--- Start of Dataset records ---
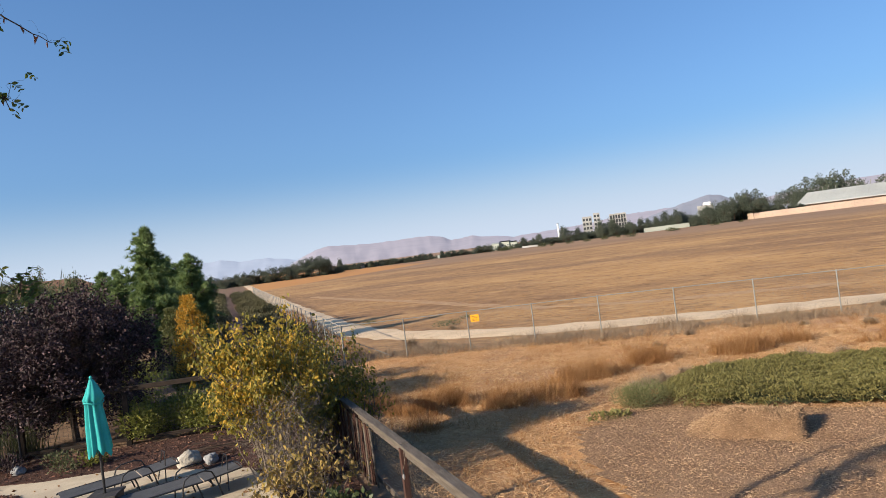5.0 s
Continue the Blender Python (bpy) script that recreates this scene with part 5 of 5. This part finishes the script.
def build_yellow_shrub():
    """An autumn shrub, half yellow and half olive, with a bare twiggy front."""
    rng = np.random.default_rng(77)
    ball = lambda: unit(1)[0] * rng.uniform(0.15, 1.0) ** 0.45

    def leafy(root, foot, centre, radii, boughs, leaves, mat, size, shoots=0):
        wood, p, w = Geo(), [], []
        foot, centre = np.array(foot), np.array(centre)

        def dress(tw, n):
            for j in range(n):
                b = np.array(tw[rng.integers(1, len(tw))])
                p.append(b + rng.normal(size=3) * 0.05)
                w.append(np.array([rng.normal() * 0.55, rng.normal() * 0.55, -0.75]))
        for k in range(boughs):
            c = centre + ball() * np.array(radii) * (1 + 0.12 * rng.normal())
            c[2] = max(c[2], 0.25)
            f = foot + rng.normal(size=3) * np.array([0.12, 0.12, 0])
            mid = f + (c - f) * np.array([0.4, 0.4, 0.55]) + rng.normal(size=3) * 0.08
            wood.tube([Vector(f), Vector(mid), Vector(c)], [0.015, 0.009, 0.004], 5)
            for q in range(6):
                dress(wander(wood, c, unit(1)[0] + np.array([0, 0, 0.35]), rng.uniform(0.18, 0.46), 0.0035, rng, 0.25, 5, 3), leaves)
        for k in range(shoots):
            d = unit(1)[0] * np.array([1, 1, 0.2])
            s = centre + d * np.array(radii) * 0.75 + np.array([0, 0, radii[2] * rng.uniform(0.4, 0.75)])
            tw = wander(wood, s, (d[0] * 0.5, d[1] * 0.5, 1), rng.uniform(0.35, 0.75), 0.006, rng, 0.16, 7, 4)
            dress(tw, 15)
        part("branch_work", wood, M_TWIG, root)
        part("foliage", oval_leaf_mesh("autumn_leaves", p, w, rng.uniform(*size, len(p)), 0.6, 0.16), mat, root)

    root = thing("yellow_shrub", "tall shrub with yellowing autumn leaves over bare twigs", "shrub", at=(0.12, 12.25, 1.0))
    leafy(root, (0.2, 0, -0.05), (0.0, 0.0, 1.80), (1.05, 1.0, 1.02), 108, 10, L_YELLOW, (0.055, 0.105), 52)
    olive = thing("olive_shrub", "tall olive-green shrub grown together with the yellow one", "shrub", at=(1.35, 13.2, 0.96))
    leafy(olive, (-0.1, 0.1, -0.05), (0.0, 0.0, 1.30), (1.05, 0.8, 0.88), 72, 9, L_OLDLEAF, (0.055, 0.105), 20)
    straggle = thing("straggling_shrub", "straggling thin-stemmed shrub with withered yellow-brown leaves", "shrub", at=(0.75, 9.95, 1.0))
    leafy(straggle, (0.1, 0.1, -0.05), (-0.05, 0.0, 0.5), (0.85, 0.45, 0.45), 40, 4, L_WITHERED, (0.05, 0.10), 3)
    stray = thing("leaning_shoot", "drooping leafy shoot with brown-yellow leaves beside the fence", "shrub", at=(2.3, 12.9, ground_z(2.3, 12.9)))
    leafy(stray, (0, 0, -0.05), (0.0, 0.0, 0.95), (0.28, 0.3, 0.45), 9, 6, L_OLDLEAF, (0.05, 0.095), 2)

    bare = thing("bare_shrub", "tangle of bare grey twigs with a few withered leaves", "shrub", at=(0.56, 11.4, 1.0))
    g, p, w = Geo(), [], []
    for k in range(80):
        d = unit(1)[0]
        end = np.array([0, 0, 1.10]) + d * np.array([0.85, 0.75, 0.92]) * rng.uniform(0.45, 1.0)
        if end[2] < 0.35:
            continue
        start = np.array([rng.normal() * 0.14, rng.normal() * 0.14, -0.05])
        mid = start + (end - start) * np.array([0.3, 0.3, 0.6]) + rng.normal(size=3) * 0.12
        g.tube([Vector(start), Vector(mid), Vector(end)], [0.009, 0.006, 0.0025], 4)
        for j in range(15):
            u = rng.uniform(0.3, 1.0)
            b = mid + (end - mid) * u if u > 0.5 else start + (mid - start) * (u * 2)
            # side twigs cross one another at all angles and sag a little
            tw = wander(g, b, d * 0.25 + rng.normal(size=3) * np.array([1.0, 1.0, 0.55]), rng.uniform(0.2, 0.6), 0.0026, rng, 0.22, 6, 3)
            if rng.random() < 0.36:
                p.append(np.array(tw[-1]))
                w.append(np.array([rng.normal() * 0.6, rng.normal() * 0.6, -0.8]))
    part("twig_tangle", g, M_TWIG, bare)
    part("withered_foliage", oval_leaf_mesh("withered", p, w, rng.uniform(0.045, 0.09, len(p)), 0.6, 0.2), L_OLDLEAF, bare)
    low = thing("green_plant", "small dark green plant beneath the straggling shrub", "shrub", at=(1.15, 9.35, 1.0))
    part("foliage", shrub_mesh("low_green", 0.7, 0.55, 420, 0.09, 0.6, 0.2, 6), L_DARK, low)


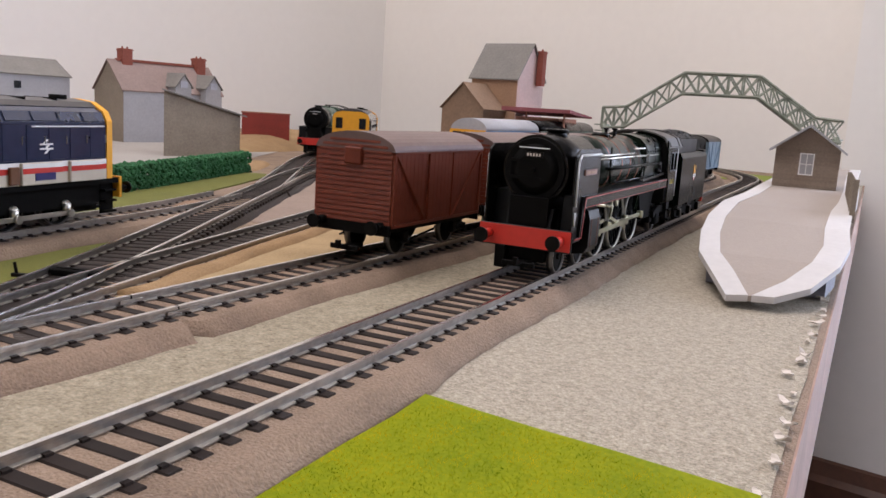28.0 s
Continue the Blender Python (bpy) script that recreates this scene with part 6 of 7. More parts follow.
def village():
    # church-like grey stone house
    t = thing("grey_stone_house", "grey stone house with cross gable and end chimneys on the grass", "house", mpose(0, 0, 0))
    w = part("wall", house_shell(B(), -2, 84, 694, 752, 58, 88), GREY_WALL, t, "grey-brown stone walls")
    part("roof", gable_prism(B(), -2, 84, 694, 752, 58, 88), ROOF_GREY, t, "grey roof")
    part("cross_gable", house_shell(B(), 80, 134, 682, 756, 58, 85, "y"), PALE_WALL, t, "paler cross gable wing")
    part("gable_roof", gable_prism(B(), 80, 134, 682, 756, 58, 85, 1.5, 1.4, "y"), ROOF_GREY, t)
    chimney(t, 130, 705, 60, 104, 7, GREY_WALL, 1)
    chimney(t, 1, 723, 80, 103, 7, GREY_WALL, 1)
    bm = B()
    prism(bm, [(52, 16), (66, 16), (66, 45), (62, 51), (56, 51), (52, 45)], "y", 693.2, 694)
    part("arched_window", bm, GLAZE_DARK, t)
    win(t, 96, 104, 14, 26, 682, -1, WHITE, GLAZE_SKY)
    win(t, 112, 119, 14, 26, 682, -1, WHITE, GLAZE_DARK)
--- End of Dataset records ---
• _What the exercise asks_: Set every line down exactly as written, leaving each picture out.

• _Written reply_:
5.0 s
Continue the Blender Python (bpy) script that recreates this scene with part 5 of 5. This part finishes the script.
def build_yellow_shrub():
    """An autumn shrub, half yellow and half olive, with a bare twiggy front."""
    rng = np.random.default_rng(77)
    ball = lambda: unit(1)[0] * rng.uniform(0.15, 1.0) ** 0.45

    def leafy(root, foot, centre, radii, boughs, leaves, mat, size, shoots=0):
        wood, p, w = Geo(), [], []
        foot, centre = np.array(foot), np.array(centre)

        def dress(tw, n):
            for j in range(n):
                b = np.array(tw[rng.integers(1, len(tw))])
                p.append(b + rng.normal(size=3) * 0.05)
                w.append(np.array([rng.normal() * 0.55, rng.normal() * 0.55, -0.75]))
        for k in range(boughs):
            c = centre + ball() * np.array(radii) * (1 + 0.12 * rng.normal())
            c[2] = max(c[2], 0.25)
            f = foot + rng.normal(size=3) * np.array([0.12, 0.12, 0])
            mid = f + (c - f) * np.array([0.4, 0.4, 0.55]) + rng.normal(size=3) * 0.08
            wood.tube([Vector(f), Vector(mid), Vector(c)], [0.015, 0.009, 0.004], 5)
            for q in range(6):
                dress(wander(wood, c, unit(1)[0] + np.array([0, 0, 0.35]), rng.uniform(0.18, 0.46), 0.0035, rng, 0.25, 5, 3), leaves)
        for k in range(shoots):
            d = unit(1)[0] * np.array([1, 1, 0.2])
            s = centre + d * np.array(radii) * 0.75 + np.array([0, 0, radii[2] * rng.uniform(0.4, 0.75)])
            tw = wander(wood, s, (d[0] * 0.5, d[1] * 0.5, 1), rng.uniform(0.35, 0.75), 0.006, rng, 0.16, 7, 4)
            dress(tw, 15)
        part("branch_work", wood, M_TWIG, root)
        part("foliage", oval_leaf_mesh("autumn_leaves", p, w, rng.uniform(*size, len(p)), 0.6, 0.16), mat, root)

    root = thing("yellow_shrub", "tall shrub with yellowing autumn leaves over bare twigs", "shrub", at=(0.12, 12.25, 1.0))
    leafy(root, (0.2, 0, -0.05), (0.0, 0.0, 1.80), (1.05, 1.0, 1.02), 108, 10, L_YELLOW, (0.055, 0.105), 52)
    olive = thing("olive_shrub", "tall olive-green shrub grown together with the yellow one", "shrub", at=(1.35, 13.2, 0.96))
    leafy(olive, (-0.1, 0.1, -0.05), (0.0, 0.0, 1.30), (1.05, 0.8, 0.88), 72, 9, L_OLDLEAF, (0.055, 0.105), 20)
    straggle = thing("straggling_shrub", "straggling thin-stemmed shrub with withered yellow-brown leaves", "shrub", at=(0.75, 9.95, 1.0))
    leafy(straggle, (0.1, 0.1, -0.05), (-0.05, 0.0, 0.5), (0.85, 0.45, 0.45), 40, 4, L_WITHERED, (0.05, 0.10), 3)
    stray = thing("leaning_shoot", "drooping leafy shoot with brown-yellow leaves beside the fence", "shrub", at=(2.3, 12.9, ground_z(2.3, 12.9)))
    leafy(stray, (0, 0, -0.05), (0.0, 0.0, 0.95), (0.28, 0.3, 0.45), 9, 6, L_OLDLEAF, (0.05, 0.095), 2)

    bare = thing("bare_shrub", "tangle of bare grey twigs with a few withered leaves", "shrub", at=(0.56, 11.4, 1.0))
    g, p, w = Geo(), [], []
    for k in range(80):
        d = unit(1)[0]
        end = np.array([0, 0, 1.10]) + d * np.array([0.85, 0.75, 0.92]) * rng.uniform(0.45, 1.0)
        if end[2] < 0.35:
            continue
        start = np.array([rng.normal() * 0.14, rng.normal() * 0.14, -0.05])
        mid = start + (end - start) * np.array([0.3, 0.3, 0.6]) + rng.normal(size=3) * 0.12
        g.tube([Vector(start), Vector(mid), Vector(end)], [0.009, 0.006, 0.0025], 4)
        for j in range(15):
            u = rng.uniform(0.3, 1.0)
            b = mid + (end - mid) * u if u > 0.5 else start + (mid - start) * (u * 2)
            # side twigs cross one another at all angles and sag a little
            tw = wander(g, b, d * 0.25 + rng.normal(size=3) * np.array([1.0, 1.0, 0.55]), rng.uniform(0.2, 0.6), 0.0026, rng, 0.22, 6, 3)
            if rng.random() < 0.36:
                p.append(np.array(tw[-1]))
                w.append(np.array([rng.normal() * 0.6, rng.normal() * 0.6, -0.8]))
    part("twig_tangle", g, M_TWIG, bare)
    part("withered_foliage", oval_leaf_mesh("withered", p, w, rng.uniform(0.045, 0.09, len(p)), 0.6, 0.2), L_OLDLEAF, bare)
    low = thing("green_plant", "small dark green plant beneath the straggling shrub", "shrub", at=(1.15, 9.35, 1.0))
    part("foliage", shrub_mesh("low_green", 0.7, 0.55, 420, 0.09, 0.6, 0.2, 6), L_DARK, low)


28.0 s
Continue the Blender Python (bpy) script that recreates this scene with part 6 of 7. More parts follow.
def village():
    # church-like grey stone house
    t = thing("grey_stone_house", "grey stone house with cross gable and end chimneys on the grass", "house", mpose(0, 0, 0))
    w = part("wall", house_shell(B(), -2, 84, 694, 752, 58, 88), GREY_WALL, t, "grey-brown stone walls")
    part("roof", gable_prism(B(), -2, 84, 694, 752, 58, 88), ROOF_GREY, t, "grey roof")
    part("cross_gable", house_shell(B(), 80, 134, 682, 756, 58, 85, "y"), PALE_WALL, t, "paler cross gable wing")
    part("gable_roof", gable_prism(B(), 80, 134, 682, 756, 58, 85, 1.5, 1.4, "y"), ROOF_GREY, t)
    chimney(t, 130, 705, 60, 104, 7, GREY_WALL, 1)
    chimney(t, 1, 723, 80, 103, 7, GREY_WALL, 1)
    bm = B()
    prism(bm, [(52, 16), (66, 16), (66, 45), (62, 51), (56, 51), (52, 45)], "y", 693.2, 694)
    part("arched_window", bm, GLAZE_DARK, t)
    win(t, 96, 104, 14, 26, 682, -1, WHITE, GLAZE_SKY)
    win(t, 112, 119, 14, 26, 682, -1, WHITE, GLAZE_DARK)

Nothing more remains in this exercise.